Whenever I'm having moral or ideological conundrums I enjoy thinking of how they would be represented in my hypothetical biography. For example, when I'm feeling particularly depressed, I think it would say in my biography: "Having struggled with depression his whole life, Salsman finally threw himself to his death from the Park Street Bridge". I have no intention of flinging myself off a bridge, but it sounds so tidy, all wrapped up like that with active verbs and all. I then get distracted tinkering with the sentence structure and forget to be depressed. Hey, whatever works.
Today's moral and ideological conundrum for my future biography, where it will be stated like this: "Salsman, while possessed of revolutionary zeal and a predilection for oratory, came into conflict with the tenets and methods of queer activism, periodically becoming so frustrated by processes that seemed to him bureaucratic and ineffective that he foreswore activism altogether until compelled by some fresh injustice back into the fold". Today Kylie from the GSA Network, which organizes the peer education workshop, came to talk to us about how that went. We talked about sparking discussion, general experiences, and how to prevent gossip afterward. Here we hit a snag, because it is human nature to gossip, especially in high school, but the knowledge that people will gossip prevents people from fully sharing their experiences in ways that could be meaningful. I couldn't bring myself to expose myself like that, but it is empirically less effective to avoid the gut punch of personal experience in trying to educate people. Emotional impact works every time, and to choose not to use my own experience, which I can speak passionately about, as an educational tool seems like bad activism.
However, if the goal of activism is to improve the lives of the oppressed, playing into the hands of the culture of oppression by eviscerating my privacy and personal history before the eyes of an English class seems counterproductive. Thus is formed the conundrum: preserve my personal happiness and privacy, or gamble with my story to possibly change minds and hearts. It's a gamble I've taken before to a limited extent, and it wasn't fun. The most devastating outcome is laying your heart and soul out to be prodded and getting only indifference. The true enemy of change is apathy, not hatred. Hatred can be fought, can be dragged out into the streets, condemned, combatted, debated with, reasoned with, but apathy ends the discussion. "I don't care" blockades change.
In fact, "I don't care" blockades almost everything. It is lack of caring that creates aforementioned culture of oppression, and the feeling familiar to a great many Alphabet people of loneliness and abandonment. Compassion and feeling for each other should be the basis of activism, not cold, analytical political machination. Hence my problem: I long to reach out and touch someone's heart and mind, but I fear for my own heart and mind if I do. Maybe it's just selfishness, an unwillingness to make sacrifices for the greater good. Who knows. I suppose the way forward is to encourage myself and others to reach out and touch someone in other ways, or similar, non-soul-eating ways.

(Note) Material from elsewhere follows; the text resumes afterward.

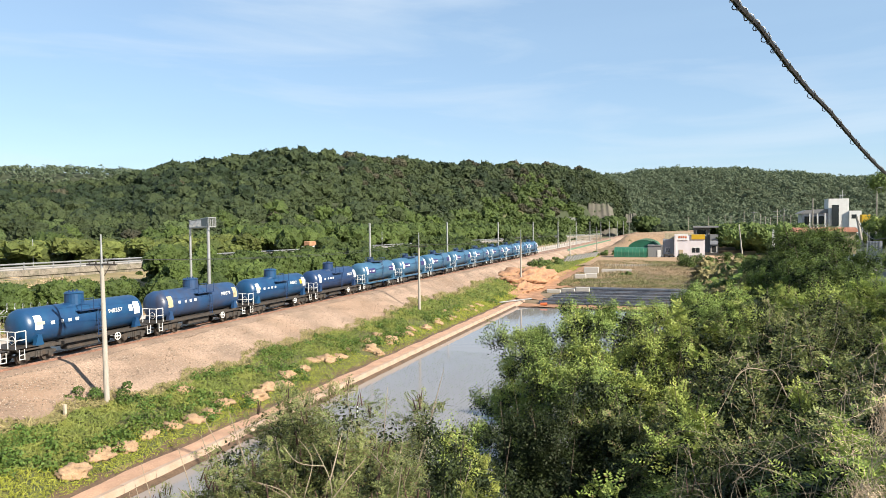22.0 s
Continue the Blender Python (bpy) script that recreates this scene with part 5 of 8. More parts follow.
portal = empty("portal_frame", pose(0, 0, 0), "grey steel lattice walkway between two masts", "portal frame")
pa, pb = Vector((-41.55, 51.75, 8.75)), Vector((-54.0, 64.0, 8.55))
seg = []
for dz in (-0.42, 0.42):
    seg.append((pa + Vector((0, 0, dz)), pb + Vector((0, 0, dz))))
for k in range(15):
    p0 = pa.lerp(pb, k / 14)
    seg.append((p0 + Vector((0, 0, -0.42)), p0 + Vector((0, 0, 0.42))))
side_off = Vector((0.42, 0.43, 0))
seg = seg + [(a + side_off, b + side_off) for a, b in seg]
for k in range(15):
    p0 = pa.lerp(pb, k / 14)
    for dz in (-0.42, 0.42):
        seg.append((p0 + Vector((0, 0, dz)), p0 + side_off + Vector((0, 0, dz))))
    if k < 14:
        p1 = pa.lerp(pb, (k + 1) / 14)
        seg.append((p0 + Vector((0, 0, -0.42)), p1 + Vector((0, 0, 0.42))))
part("lattice", bars(seg, 0.05), M_GALV, portal)
part("rear_post", rod(bmesh.new(), (-54, 64, -0.7), (-54, 64, 9.1), 0.15, 0.13, 12), M_GALV, portal)
part("sign_board", prism([(-0.02, -0.36), (0.02, -0.36), (0.02, 0.36), (-0.02, 0.36)], 0, 5.2), M_LOCOGREY, portal, "grey slatted board", m=Matrix.Translation(pa + Vector((-0.35, 0.3, 0))) @ pose(0, 0, 0, 0, 0, 45.4))
fp = empty("fence_post", pose(-43.4, 116, -0.3), "pale concrete fence post beside the track", "fence post", "fence posts along the railway")
part("shaft", bx(-0.09, 0.09, -0.09, 0.09, 0, 1.75, 0.01), M_CONCRETE, fp)
for k in range(1, 62):
    copy_thing(fp, pose(-43.4, 116 + 3.4 * k, -0.3))
fence_wire = empty("wire_fence", pose(0, 0, 0), "thin wires strung between concrete fence posts", "fence wire")
for z in (0.2, 0.6, 1.0, 1.35):
    part("wire", bars([((-43.4, 116, z - 0.1), (-43.4, 116 + 3.4 * 61, z - 0.1))], 0.012, 4), M_WIRE, fence_wire)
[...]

In other news, my production of No Exit was favorably reviewed in the school paper. They said good things about the character development and engrossing portrayals, so I was proud of the cast all over again. I feel it went quite well, especially considering it was the first time I've directed alone.
"Despite his multiple mental problems and undesirable personality traits, Salsman remained determined to change the world."